Strategic Partnerships

Furthermore, innovative solutions are being implemented to link the construction of vocational facilities with wider infrastructure development. For instance, Kendal Industrial Park in Semarang, Central Java, a joint venture between Singapore’s Sembcorp Development and Indonesian developer Jababeka, contains the Kendal Furniture Industry and Wood Processing Polytechnic. Such a strategy reflects the government’s intention to align TVET curricula with specific industry and regional requirements.

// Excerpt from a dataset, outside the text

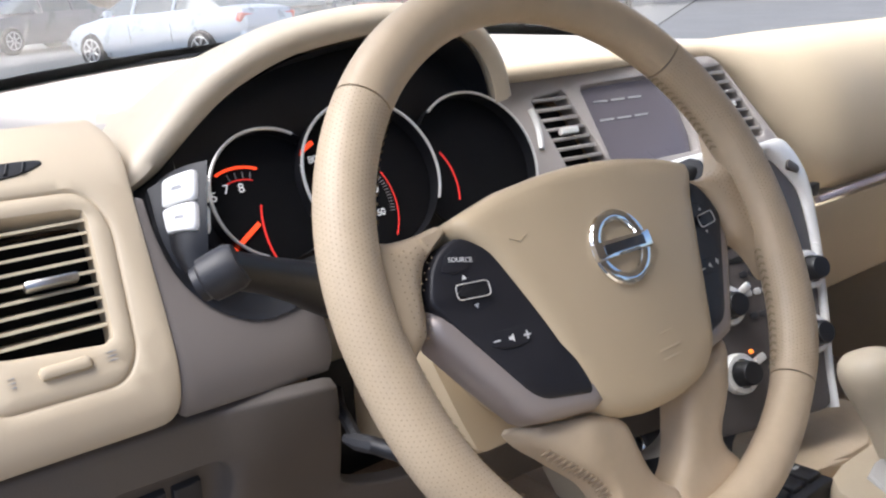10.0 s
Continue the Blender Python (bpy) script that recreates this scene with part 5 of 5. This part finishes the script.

Indonesian-Singaporean collaboration in the development of TVET goes beyond the building of polytechnics. Singapore is becoming more heavily involved in Indonesian TVET curriculum development and teacher training as the Indonesian government seeks to strengthen its strategic partnerships, drawing on the successful practices of the world’s most developed economies in cultivating a future-ready workforce. Workers and firms around the archipelago stand to benefit, especially those in the less-privileged areas. “Companies that operate in marginalised regions should be at the forefront of initiating best practices in vocational training,” Victor Hartono, president director of local non-profit Djarum Foundation, told OBG.

The February 2020 ratification of the Indonesia-Australia free-trade agreement – which allows for fully Australian-owned universities on Indonesian soil – and the emerging trend of foreign rectors appointed to lead Indonesian universities both further strengthen President Jokowi’s efforts to globalise the country’s education system and in turn, its industry and economy.